In 1918, as a cub reporter, he was walking his beat at the Statheouse - the machinery of Indiana's government was grinding away monotonously, and Early's eyes rose to the 82 bronze plaques of famous Hoosiers in the Statheouse rotunda. He was intrigued, for he had heard of only two of them, and his subsequent investigations uncovered a racket in which a phony press club solicited the descendants of the "Honored Hoosiers" to immortalize, at a substantial fee, their undistinguished ancestors. Within minutes of the first edition of the Star hitting the streets the governor had sent workmen to remove the plaques, and by the next morning the marble walls were bare.

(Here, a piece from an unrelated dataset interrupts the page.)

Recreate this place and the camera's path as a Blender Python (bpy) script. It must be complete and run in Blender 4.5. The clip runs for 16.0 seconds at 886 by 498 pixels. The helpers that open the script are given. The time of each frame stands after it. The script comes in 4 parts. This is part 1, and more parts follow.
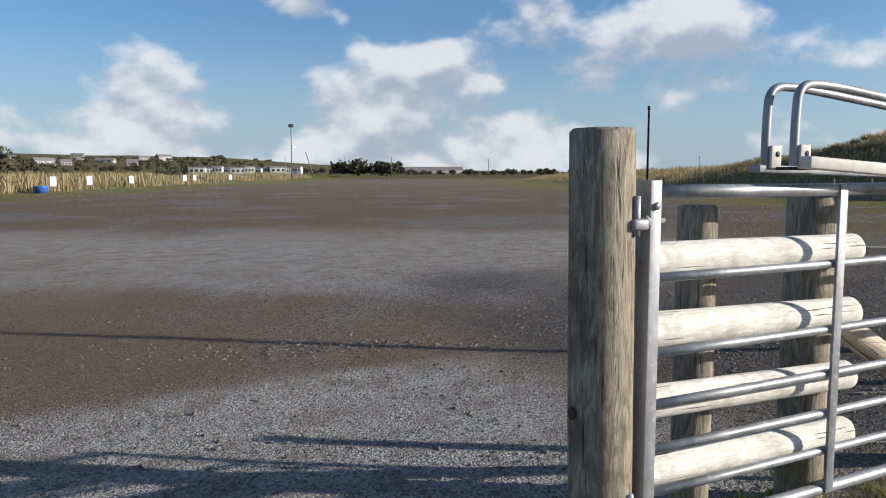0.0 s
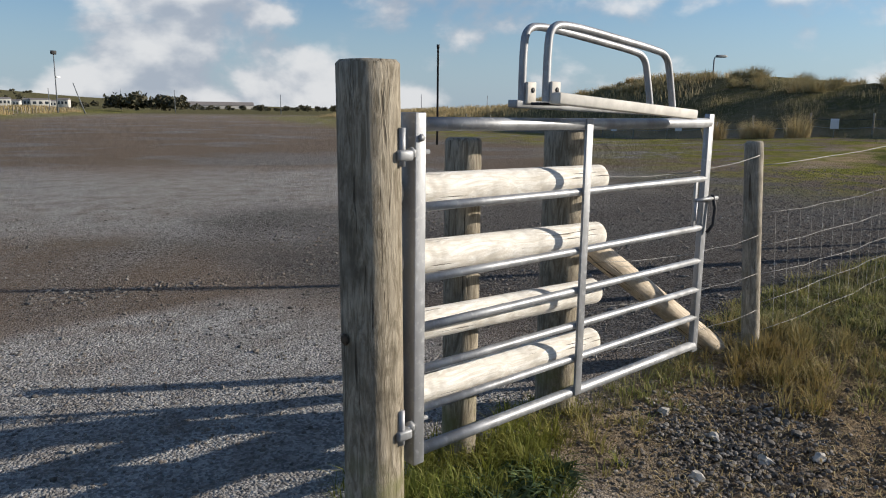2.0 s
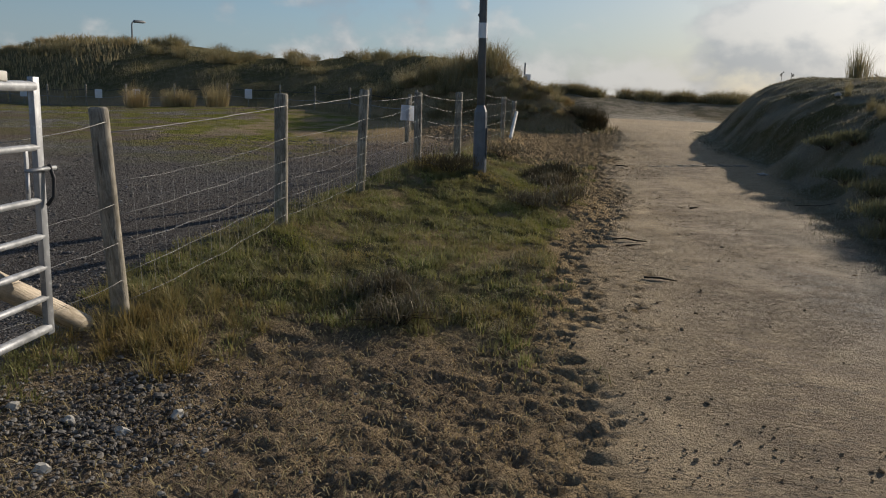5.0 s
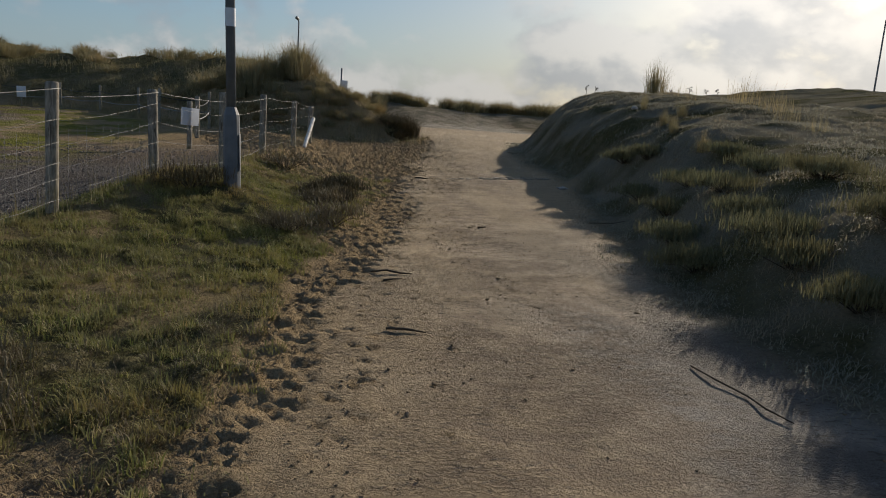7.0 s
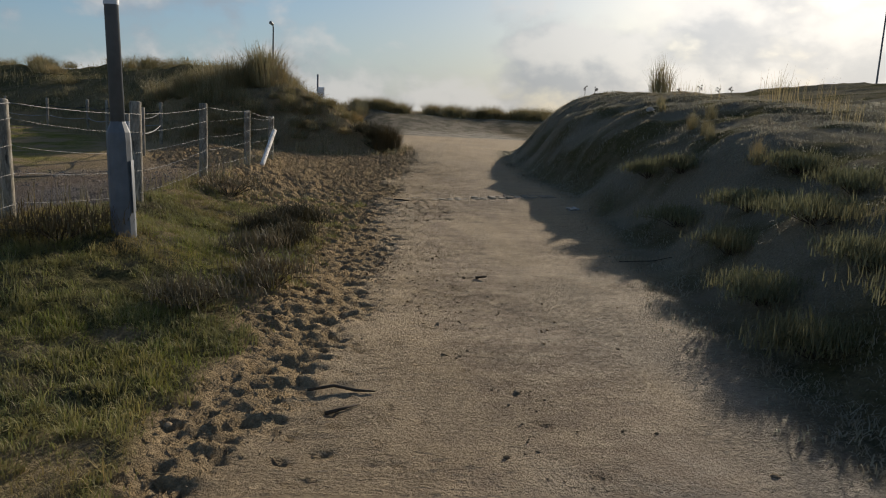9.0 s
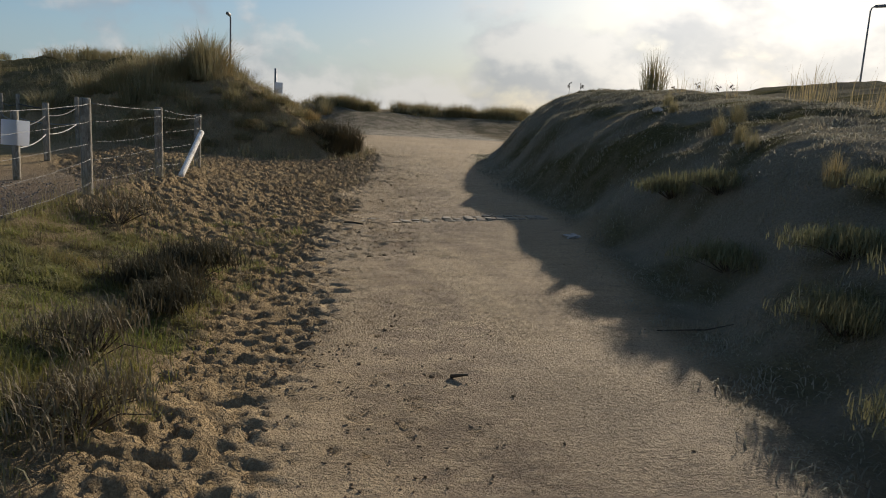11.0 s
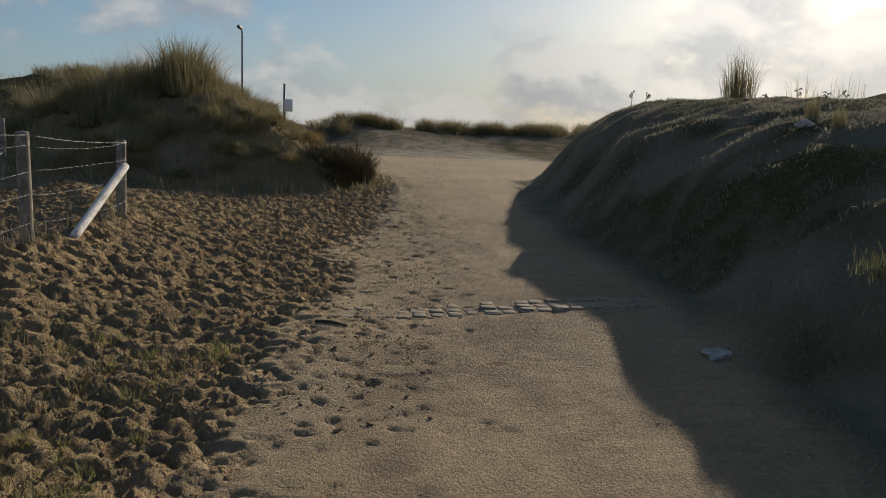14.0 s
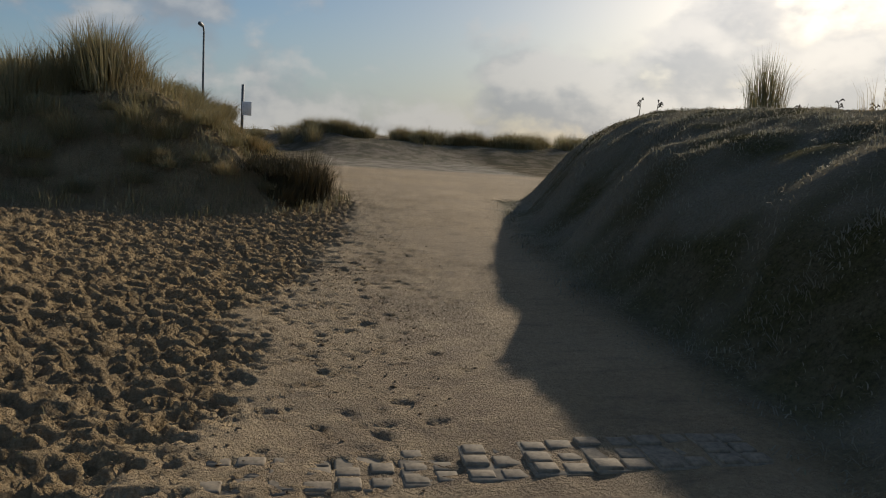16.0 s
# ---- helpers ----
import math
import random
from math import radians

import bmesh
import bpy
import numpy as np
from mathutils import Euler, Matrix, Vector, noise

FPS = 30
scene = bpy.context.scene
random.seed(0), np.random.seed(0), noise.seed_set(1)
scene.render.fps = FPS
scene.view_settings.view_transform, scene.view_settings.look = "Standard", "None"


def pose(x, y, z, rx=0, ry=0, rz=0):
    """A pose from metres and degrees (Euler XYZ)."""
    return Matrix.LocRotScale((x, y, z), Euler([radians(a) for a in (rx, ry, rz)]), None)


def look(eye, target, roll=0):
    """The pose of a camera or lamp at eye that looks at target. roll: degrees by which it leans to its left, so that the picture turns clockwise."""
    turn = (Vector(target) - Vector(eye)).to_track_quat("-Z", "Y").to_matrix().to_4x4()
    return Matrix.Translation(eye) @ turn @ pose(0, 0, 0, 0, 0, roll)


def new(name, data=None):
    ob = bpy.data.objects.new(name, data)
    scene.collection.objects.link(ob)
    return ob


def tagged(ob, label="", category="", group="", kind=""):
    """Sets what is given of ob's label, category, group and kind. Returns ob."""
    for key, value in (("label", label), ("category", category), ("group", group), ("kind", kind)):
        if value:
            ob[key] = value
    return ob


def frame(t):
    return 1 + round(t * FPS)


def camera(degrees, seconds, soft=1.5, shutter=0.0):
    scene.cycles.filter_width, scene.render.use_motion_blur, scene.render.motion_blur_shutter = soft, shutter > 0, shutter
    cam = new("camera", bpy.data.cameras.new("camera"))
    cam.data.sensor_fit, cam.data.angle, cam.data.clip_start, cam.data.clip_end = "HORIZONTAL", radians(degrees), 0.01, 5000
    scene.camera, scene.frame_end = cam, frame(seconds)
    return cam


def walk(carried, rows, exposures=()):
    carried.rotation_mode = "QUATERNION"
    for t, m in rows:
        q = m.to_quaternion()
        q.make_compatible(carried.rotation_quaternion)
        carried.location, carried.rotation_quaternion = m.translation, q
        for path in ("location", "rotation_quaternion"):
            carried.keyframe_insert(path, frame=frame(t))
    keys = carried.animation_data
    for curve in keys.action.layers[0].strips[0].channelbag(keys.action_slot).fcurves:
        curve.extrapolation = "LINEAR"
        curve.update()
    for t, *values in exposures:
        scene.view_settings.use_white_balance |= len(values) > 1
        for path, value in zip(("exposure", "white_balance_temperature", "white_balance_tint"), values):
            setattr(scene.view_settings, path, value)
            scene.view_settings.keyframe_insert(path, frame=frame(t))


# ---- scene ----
cam = camera(61.3, 16.0, 1.05)
METRES, EYE, TILT, LEAN, TURN = 14.7, 1.5, -3.5, 0.0, -29.9
ROWS = [
    (0.0, 0.0, 0.0, 0.0, -0.0, -2.34, 0.11),
    (0.5, 0.0007, -0.0007, -0.0003, -3.4, -3.51, 0.09),
    (1.0, 0.0018, -0.0017, -0.0007, -6.88, -5.0, 0.26),
    (1.5, 0.0037, -0.0027, -0.0012, -11.24, -6.19, 0.13),
    (2.0, 0.0056, -0.0034, -0.0015, -15.49, -7.11, 0.26),
    (2.5, 0.0068, -0.0036, -0.0017, -19.86, -7.36, 0.45),
    (3.0, 0.0083, -0.0038, -0.0017, -24.91, -7.6, 0.79),
    (3.5, 0.0107, -0.0042, -0.0021, -30.7, -8.31, 1.1),
    (4.0, 0.0137, -0.0053, -0.0019, -39.67, -9.06, 1.04),
    (4.5, 0.0195, -0.0094, -0.0018, -49.45, -9.48, 0.86),
    (5.0, 0.0346, -0.0187, -0.0024, -56.42, -9.72, 0.38),
    (7.5, 0.1953, -0.0093, -0.0029, -69.49, -8.89, -0.69),
    (8.0, 0.2387, 0.0073, -0.0009, -69.17, -8.62, -0.1),
    (8.5, 0.2821, 0.024, 0.0012, -69.67, -8.7, 0.25),
    (9.0, 0.3237, 0.0409, 0.0025, -70.05, -8.62, 0.56),
    (9.5, 0.3654, 0.0569, 0.005, -71.3, -8.41, 0.66),
    (12.0, 0.5885, 0.1235, 0.012, -72.36, -8.81, 0.21),
    (12.5, 0.6341, 0.1378, 0.014, -71.43, -8.63, 0.11),
    (13.0, 0.6773, 0.1527, 0.0152, -69.97, -8.56, 0.26),
    (13.5, 0.7214, 0.1712, 0.0176, -70.34, -8.31, 0.78),
    (14.0, 0.7644, 0.1885, 0.0195, -70.19, -7.5, 0.97),
    (14.5, 0.8102, 0.2067, 0.0193, -73.01, -8.1, 0.84),
    (15.0, 0.8573, 0.2215, 0.0203, -73.19, -8.29, 0.74),
    (15.5, 0.9036, 0.2349, 0.0225, -73.56, -7.95, 0.46),
    (16.0, 0.9486, 0.2478, 0.0249, -71.95, -6.79, -0.21),
]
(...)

Maurice Early was the first reporter to be assigned full-time to chronicle Hoosier politics, and he became a leading authority on Indiana government long before he began writing his column, The Day in the Legislature, in January 1939. When the general assembly adjourned, the column was renamed The Day in Indiana and under this title it ran from March 16, 1939 to January 8, 1954. Early emphasized the need for such government agencies as the State Tax Board, the Public Service Commission, the State Highway and Conservation Boards, and a State Legislature Bureau, all of which were established by legislature sessions, which he reported. He was a member of Sigma Delta Chi and in 1934 was a founder and first president of the Indianapolis Press Club. One of his primary interests was public health, and his presentation of public health problems won him a distinguished service award from the Indiana Public Health Association.
Maurice Early died on February 5, 1954, less than a month after he wrote his last column.